Februar 2023: Ein geräuschloser Abgang

Sky Sun verlässt die Grasshoppers, er will näher bei seinem dreijährigen Sohn sein, der in Shanghai lebt. Es ist ein geräuschloser Abgang des Präsidenten, den man in diesen drei Jahren plötzlich mal wieder auf dem Campus antreffen konnte, der aber auch oft von China aus schaltete und waltete. Fosun schickt stattdessen Bill Pan nach Zürich, er ist einige Monate da, um alles zu prüfen, und er kommt zur Erkenntnis, das es nicht viel Sinn macht, hier noch mehr Geld zu investieren.

März 2023: Contini will nicht mehr

Eine Kampagne gegen Fangewalt, eine neue Hymne, die Grasshoppers versuchen, ihre Basis zu erreichen. Hinter den Kulissen wird gut gearbeitet, sportlich bewegt sich das Team immerhin im Mittelmass. Dann sorgt Trainer Contini für das nächste Beben. Er kündigt, einfach so, mitten in der Saison. Er könne so nicht mehr weiterarbeiten, sagt er. Die Führung entscheidet sich, mit Contini die Saison zu beenden. Dann muss er gehen. Und plötzlich darf GC träumen, Rang 5 und die Möglichkeit, international zu spielen, ist bis zum letzten Spieltag möglich. Dann gibt es ein 1:3 gegen Basel und am Ende doch nur Rang 7.

Juni 2023: Goalie, Torjäger, Identifikationsfigur – alle weg

16 Verträge laufen aus, bloss mit Abrashi und Tsiy Ndenge können sich die Grasshoppers einigen. Hayao Kawabe, André Moreira, Petar Pusic, Noah Loosli, Georg Margreitter, Guilherme Schettine und noch mehr, sie alle gehen. Um das Geld, das man für Dominik Schmid vom FC Basel bekommt, ist man ohnehin froh. Und auch darüber, Tomas Ribeiro von der Lohnliste zu haben. Der neue Trainer Bruno Berner, gekommen aus Winterthur, hat im ersten Training ganze sechs Super-League-erprobte Spieler dabei.
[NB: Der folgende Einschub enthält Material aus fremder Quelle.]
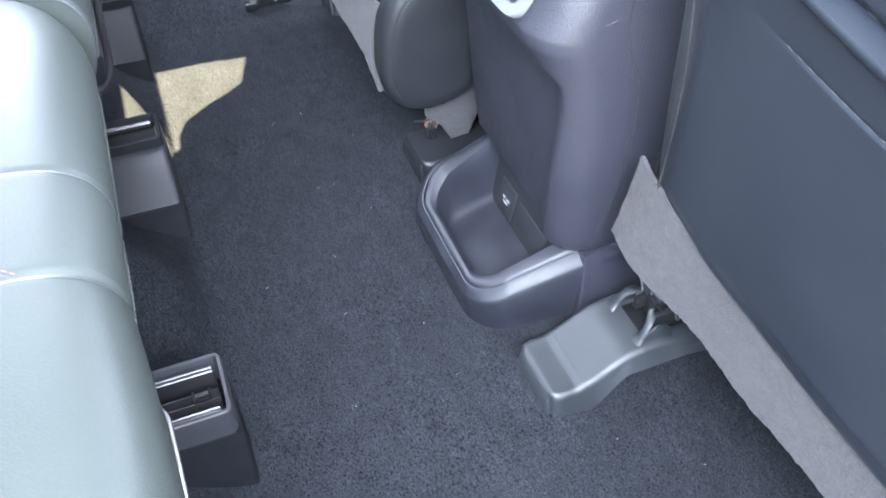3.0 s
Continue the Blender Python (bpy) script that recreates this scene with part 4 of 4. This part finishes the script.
# ---- rear seat track towers ----
def tower(y0, y1, top, outline, label, mat=None, front=-0.259, depth=0.013, rim_mat=None, guides=False):
    t = thing("seat_track_tower", label, "seat track", group="rear seat track towers", at=(-0.3, (y0 + y1) / 2, 0))
    deck = top - depth
    part("housing", prism([(y, min(z, deck)) for y, z in outline], -0.55, front, 0.007, "x", 4), mat or TOWER, t)

    # raised rounded frame round the sunken rail channel
    def frame_ring(grow, z):
        return [(x, y, z) for x, y in rounded(-0.56 - grow, front - 0.0015 + grow, y0 + 0.0015 - grow, y1 - 0.0015 + grow, 0.009 + grow, 5)]
    part("frame", loft([frame_ring(0.0, deck - 0.004), frame_ring(0.0, top), frame_ring(-0.0012, top + 0.0015), frame_ring(-0.0040, top + 0.0015), frame_ring(-0.0048, top), frame_ring(-0.0048, deck - 0.004)], caps=False), rim_mat or PLASTIC, t)
    # channel floor in near-black, so the depth's shade is in the colour
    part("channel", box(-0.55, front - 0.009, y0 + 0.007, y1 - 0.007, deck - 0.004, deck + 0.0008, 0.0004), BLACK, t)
    w0 = y1 - y0
    # folded steel rails along both sides of the channel, each with a bright lip
    for f0, f1, inner in ((0.10, 0.20, 0.20), (0.77, 0.90, 0.77)):
        bed = part("rail", box(-0.55, front - 0.012, y0 + w0 * f0, y0 + w0 * f1, deck, top - 0.0065, 0.0012, 2), BLACK_STEEL, t)
        for f in (inner, (f0 + f1) / 2):
            part("lip", tube([(-0.55, y0 + w0 * f, top - 0.0063), (front - 0.0125, y0 + w0 * f, top - 0.0063)], 0.0007, 6), RAIL_STEEL, bed)
    if not guides:
        return t
    for f in (0.40, 0.54):
        part("guide", box(-0.55, front - 0.011, y0 + w0 * f - 0.0005, y0 + w0 * f + 0.0005, deck, top - 0.012, 0.0002), BLACK_STEEL, t)
    f0, f1 = y0 + w0 * 0.40, y0 + w0 * 0.56
    latch = part("latch", join(box(-0.288, -0.285, f0, f1, deck, top - 0.008, 0.0008), box(-0.273, -0.270, f0, f1, deck, top - 0.008, 0.0008), box(-0.286, -0.272, f0, f0 + 0.003, deck, top - 0.009, 0.0008)), BLACK, t)
    part("bar", box(-0.2850, -0.2730, y0 + w0 * 0.47, y0 + w0 * 0.52, top - 0.014, top - 0.0105, 0.0008), BLACK_STEEL, latch)
    return t


# the first and last tower carry the shade under the bench in their colour
tower(-0.214, -0.140, 0.150, [(-0.206, -0.01), (-0.214, 0.120), (-0.214, 0.150), (-0.140, 0.146), (-0.142, -0.01)], "shaded plastic seat track tower with steel rail", TOWER_SHADED, rim_mat=TOWER, front=-0.2525, depth=0.035, guides=True)
tower(0.232, 0.294, 0.137, [(0.185, -0.01), (0.172, 0.070), (0.158, 0.088), (0.226, 0.128), (0.236, 0.137), (0.294, 0.137), (0.302, -0.01)], "grey plastic seat track tower with sloping side", rim_mat=TOWER_SHADED)
tower(0.668, 0.738, 0.112, [(0.585, -0.01), (0.588, 0.044), (0.662, 0.098), (0.672, 0.112), (0.738, 0.112), (0.744, -0.01)], "shaded plastic seat track tower beside the sill", TOWER_SHADED, rim_mat=TOWER_SHADED)
part("release_bar", tube(smooth_line([(-0.40, -0.242, 0.275), (-0.335, -0.246, 0.262), (-0.302, -0.258, 0.25), (-0.295, -0.295, 0.25), (-0.2935, -0.40, 0.25), (-0.2955, -0.56, 0.25), (-0.40, -0.60, 0.275)], 50), 0.0030, 8), STEEL, benches[0], "bent bright steel release bar")
part("release_bar", tube(smooth_line([(-0.40, 0.150, 0.275), (-0.34, 0.165, 0.262), (-0.306, 0.186, 0.25), (-0.292, 0.23, 0.25), (-0.293, 0.345, 0.25), (-0.297, 0.54, 0.25), (-0.40, 0.58, 0.275)], 50), 0.0045, 8), BLACK_STEEL, benches[2], "bent black steel release bar")

# lint and fibres on the carpet
random.seed(4)
bits = []
for k in range(13):
    x, y = random.uniform(-0.22, 0.20), random.uniform(-0.62, 0.50)
    a, length = random.uniform(0, math.tau), random.uniform(0.003, 0.008)
    z = floor_height(x, y) + 0.0012
    bend = random.uniform(-0.4, 0.4)
    bits.append(tube([(x, y, z), (x + math.cos(a) * length * 0.5, y + math.sin(a) * length * 0.5, z + 0.0008), (x + math.cos(a + bend) * length, y + math.sin(a + bend) * length, z)], 0.00013, 4))
for x, y in ((0.011, 0.321), (-0.016, 0.15), (-0.02, -0.071), (-0.133, -0.155), (0.191, -0.362), (0.039, -0.383), (0.12, -0.30), (-0.05, 0.22), (0.10, -0.48)):
    z = floor_height(x, y) + 0.001
    bits.append(tube([(x, y, z), (x + 0.0012, y + 0.0008, z + 0.0004), (x + 0.0018, y, z)], 0.0003, 5))
lint = part("carpet_lint", join(*bits), THREAD)
tagged(lint, "scattered white lint fibres on the carpet", "lint", kind="stuff")

# dust specks on the passenger seat back
bits = []
rnd = random.Random(8)
for x, y, z in ((0.100, -0.301, 0.640), (0.098, -0.321, 0.649), (0.107, -0.319, 0.584), (0.136, -0.253, 0.395), (0.121, -0.330, 0.476), (0.103, -0.271, 0.626), (0.123, -0.522, 0.443), (0.127, -0.468, 0.394), (0.133, -0.442, 0.341), (0.134, -0.346, 0.362)):
    a = rnd.uniform(0, math.tau)
    d = Vector((0, math.cos(a), math.sin(a))) * rnd.uniform(0.0003, 0.0007)
    p = Vector((x - 0.0004, y, z))
    bits.append(tube([p - d, p + Vector((-0.0002, 0, 0)), p + d], 0.00017, 5))
specks = part("dust_specks", join(*bits), THREAD)
tagged(specks, "pale dust specks on the black seat back", "dust", kind="stuff")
24.07.2022; Zuerich; Fussball Super League - Grasshopper Club Zuerich - FC Lugano, Hayao Kawabe (GC) 
(Claudio Thoma/freshfocus)

November 2023: Geht jetzt alles schnell?

Die Chinesen wollen GC loswerden und möglichst wenig Geld verlieren. Das macht das Unterfangen um einiges komplizierter, in den letzten Jahren kamen über 30 Millionen Franken Verlust zusammen. Erste Gerüchte kommen auf, die Besitzer von Los Angeles FC sollen interessiert sein. Es dauert noch einige Wochen bis der Verkauf durch ist. Im Januar 2024 ist es so weit. Das Kapitel China endet. Es waren aufregende vier Jahre.